“Oh, I know, the silence was the loudest thing I ever heard.”
“And silence that speaks so much louder than words of promises broken.”
This has been on my mind a lot lately. Silence says a lot. When you interview for a job, and they say they’ll get back to you, and they don’t, that means they don’t want to hire you. I’ve been on dates many times with women who say that they had a good time and want to see me again, but then I never hear from them again, and if I attempt to contact them, my attempt is ignored. So, basically, they lied when they said they wanted to see me again. Actions, or lack thereof, speak much louder than words.

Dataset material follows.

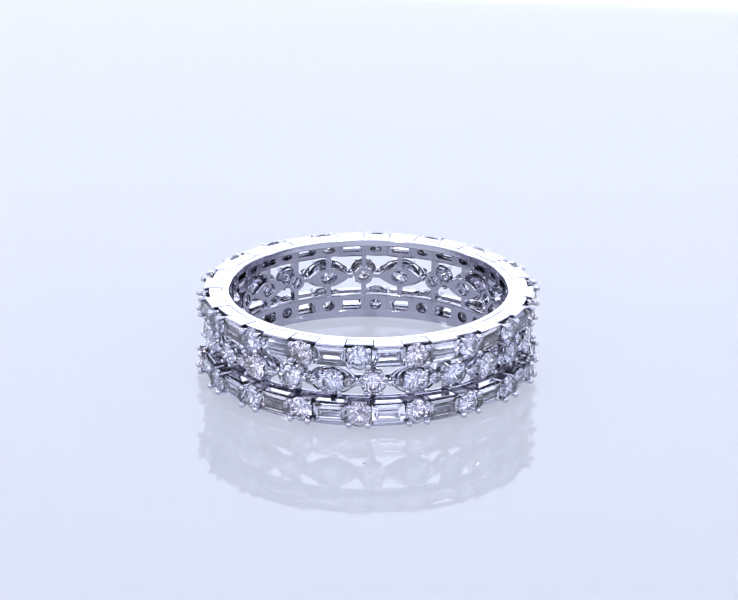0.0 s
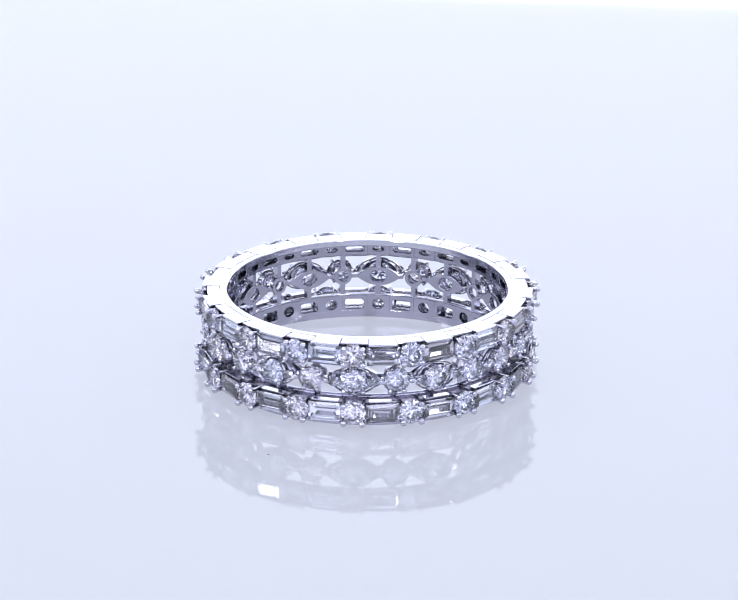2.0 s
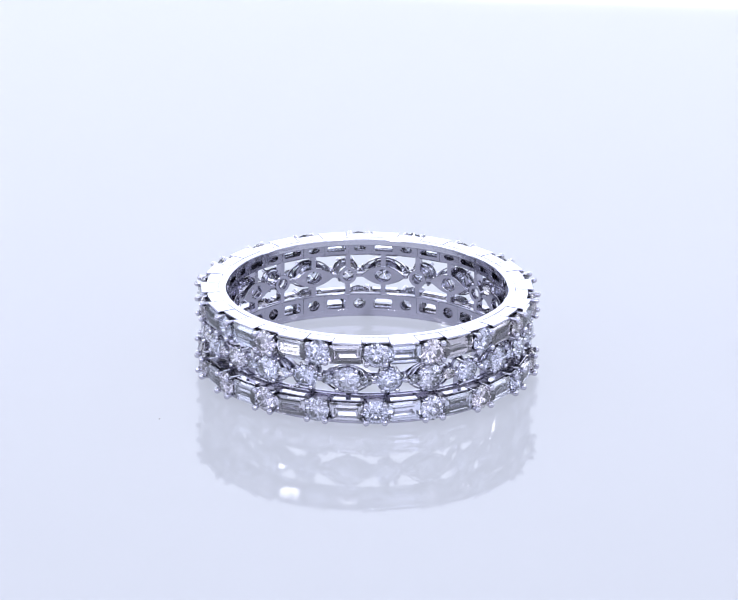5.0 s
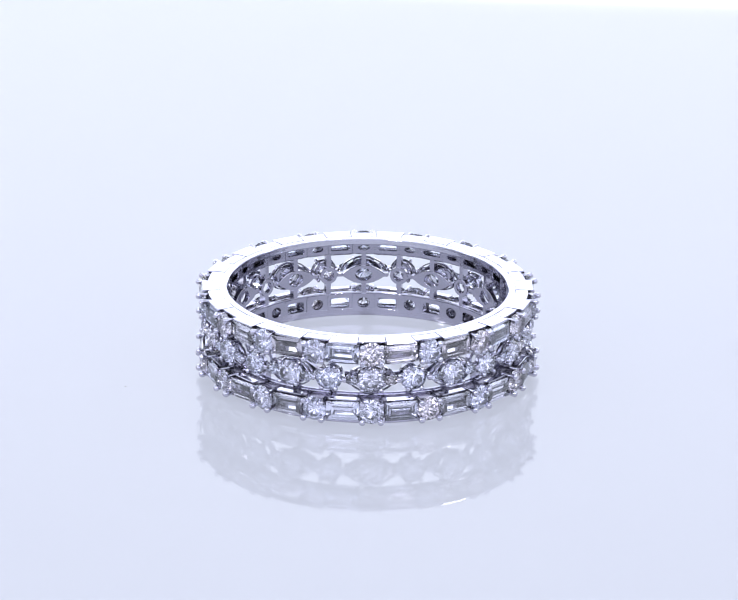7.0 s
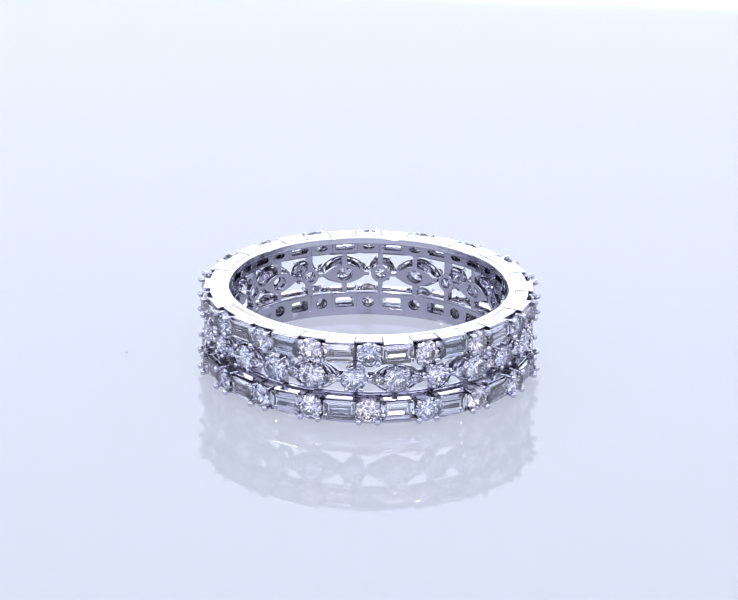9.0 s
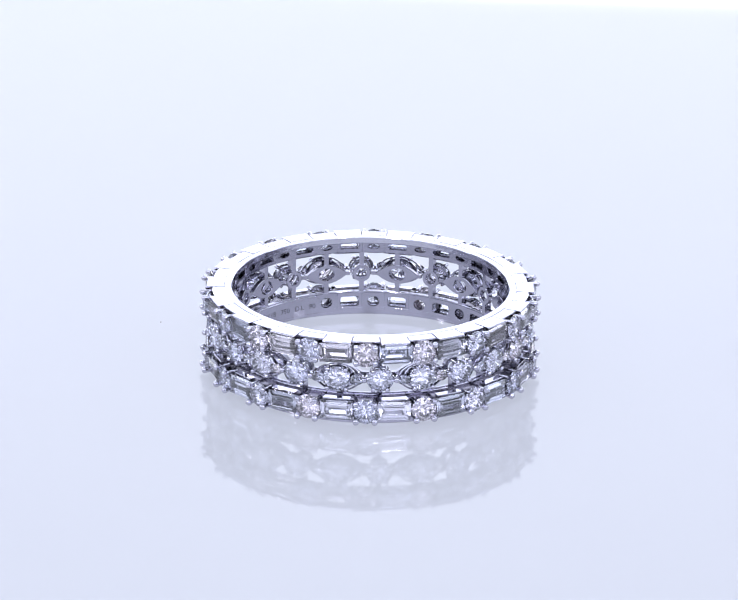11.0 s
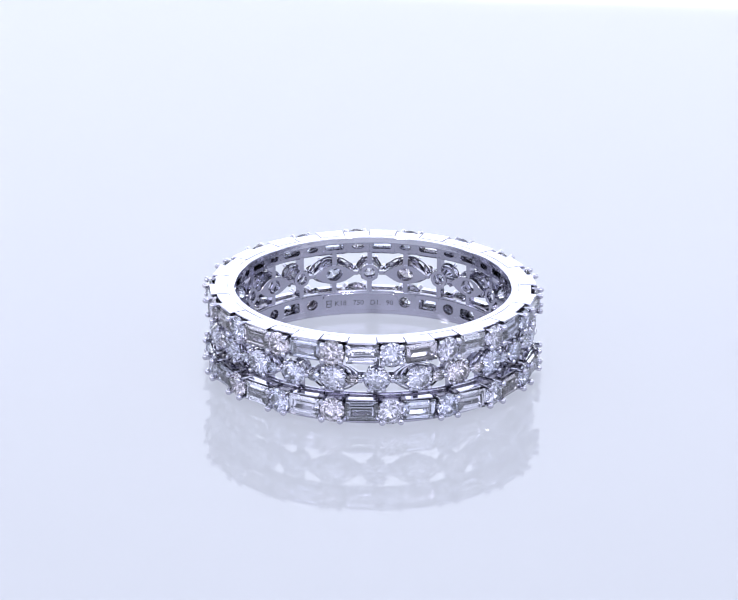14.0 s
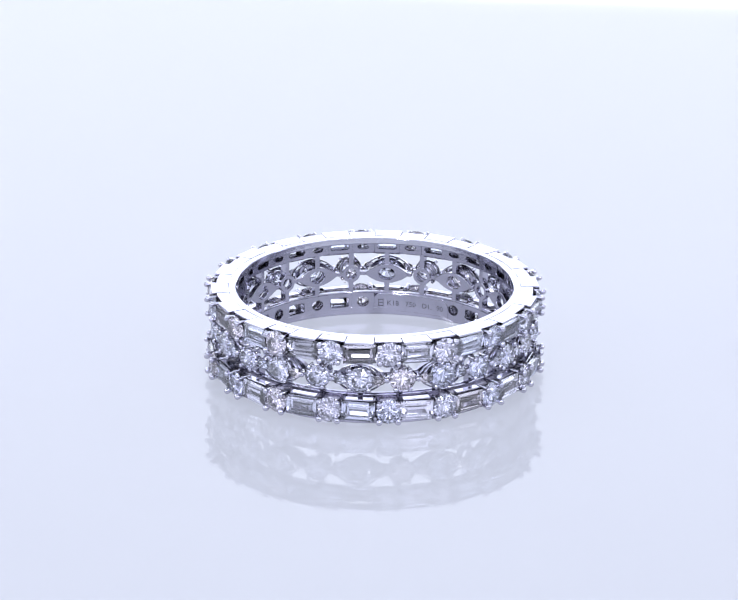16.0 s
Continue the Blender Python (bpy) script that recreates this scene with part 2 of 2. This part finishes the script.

Even in situations of less pressure, like within a platonic friendship, silence speaks loudly. If someone wants me in their life, they’ll make enough time to show me this. If they keep blowing me off, and it becomes a pattern, I’m not going to go out of my way trying to convince them that I still want to talk to them. (By the way, I’m not being passive-aggressive here, and this message is not directed at one specific individual who has been ignoring me. It’s just something that’s been on my mind in general the last few days, influenced by many experiences both from my past and the pasts of my friends.)
Sometimes I feel like a bad friend, though. Sometimes I get busy with work, and life, and then I feel like hiding from the world for a few days, and I forget to make time for people. So I’m going to stop writing now and go answer some messages.